* START *
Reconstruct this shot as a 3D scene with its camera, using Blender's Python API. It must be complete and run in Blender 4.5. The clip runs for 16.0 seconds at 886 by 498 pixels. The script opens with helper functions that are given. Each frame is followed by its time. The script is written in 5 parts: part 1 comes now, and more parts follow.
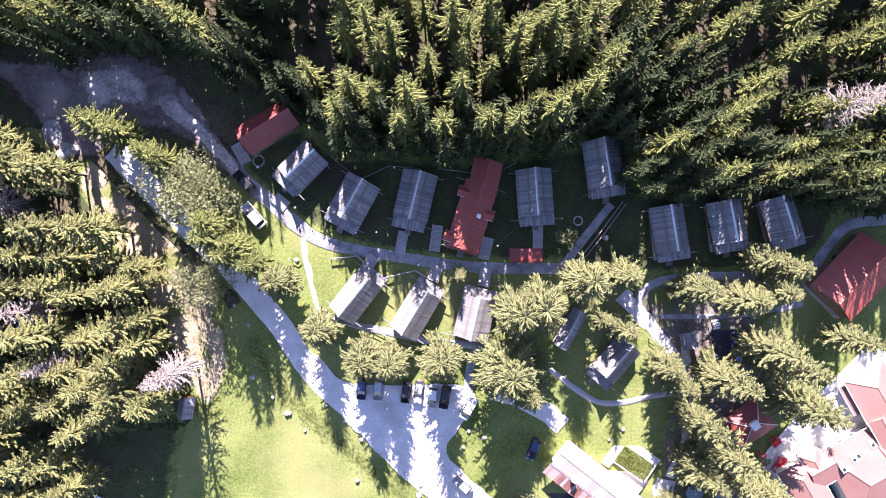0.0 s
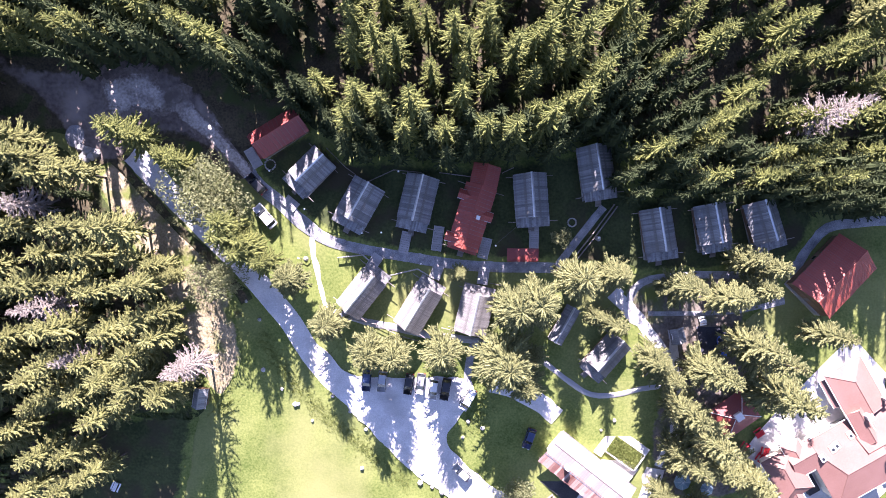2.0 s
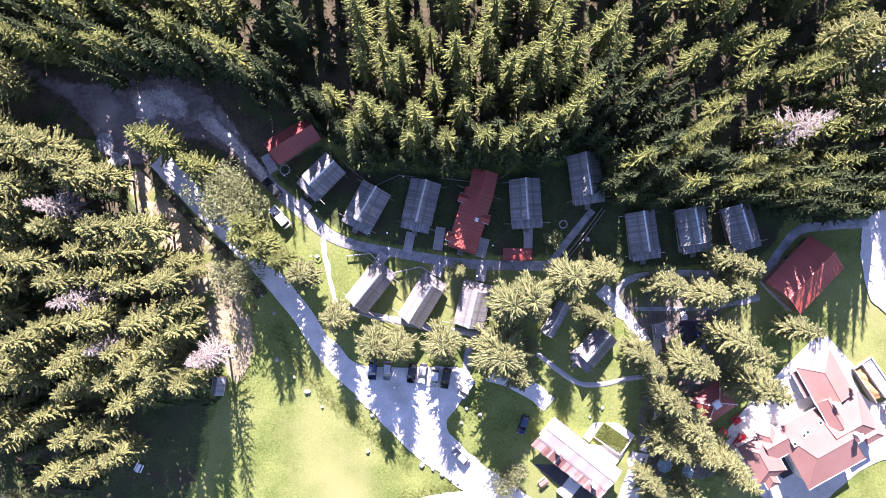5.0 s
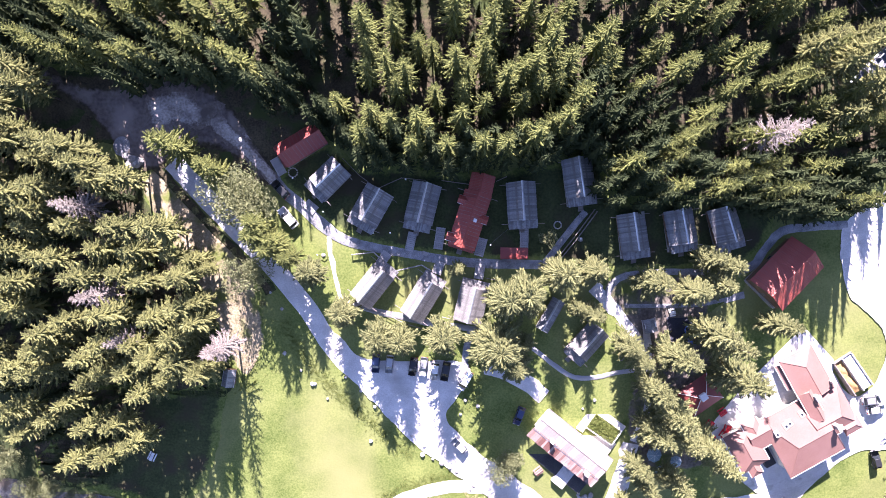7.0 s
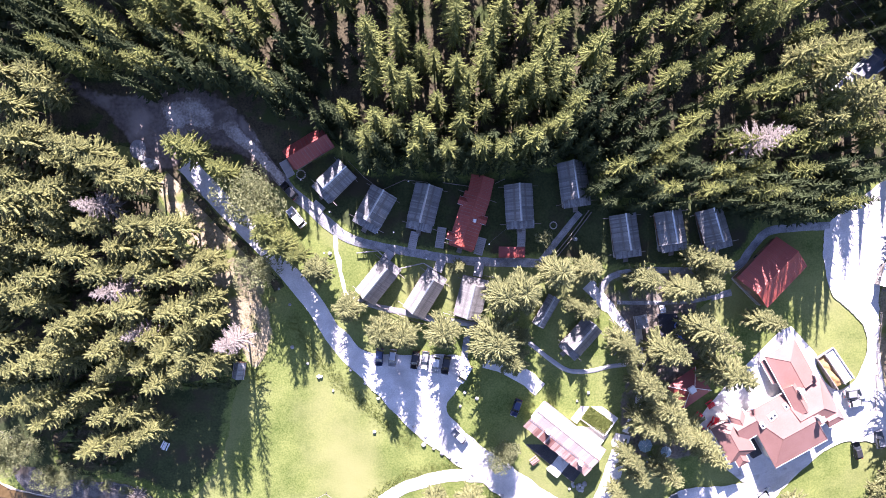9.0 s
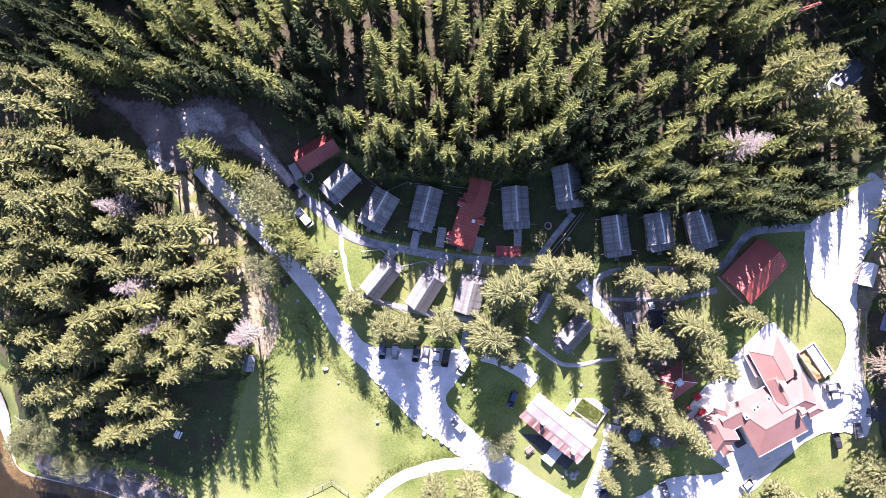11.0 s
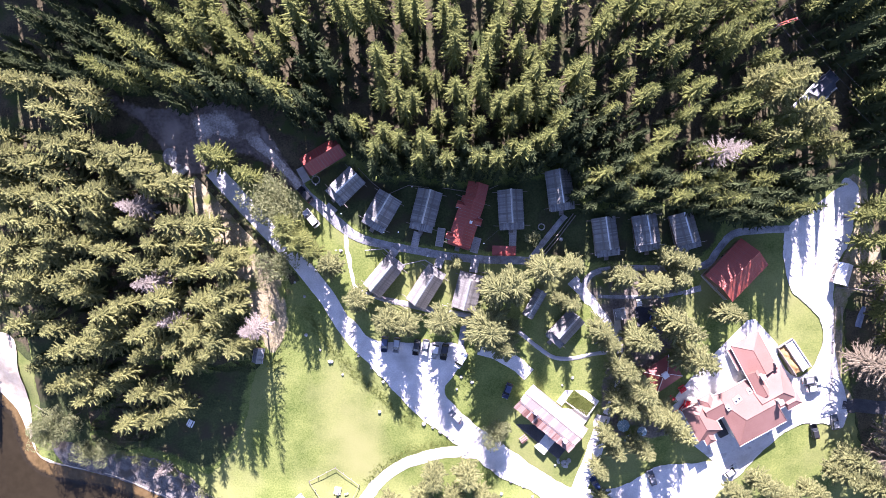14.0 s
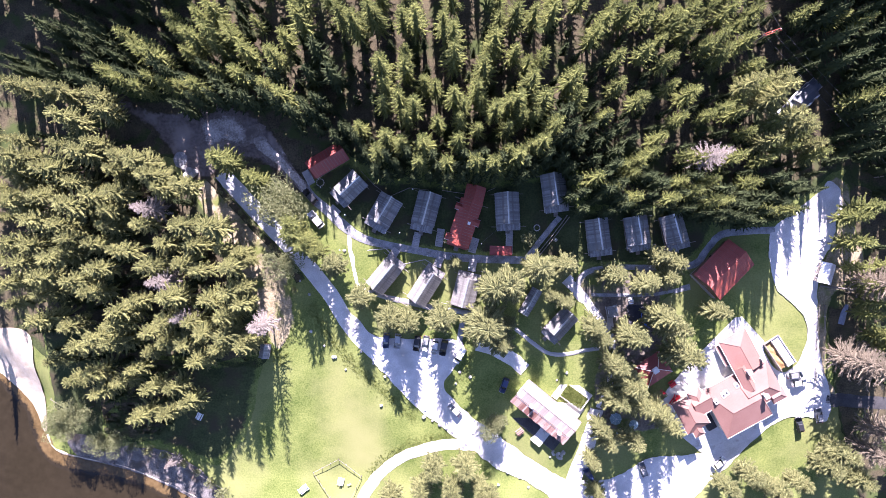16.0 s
* END *
PROBLEM STATEMENT:
All of the lines above should be retyped precisely, apart from the pictures.

FINISHED ANSWER:
Reconstruct this shot as a 3D scene with its camera, using Blender's Python API. It must be complete and run in Blender 4.5. The clip runs for 16.0 seconds at 886 by 498 pixels. The script opens with helper functions that are given. Each frame is followed by its time. The script is written in 5 parts: part 1 comes now, and more parts follow.
0.0 s
2.0 s
5.0 s
7.0 s
9.0 s
11.0 s
14.0 s
16.0 s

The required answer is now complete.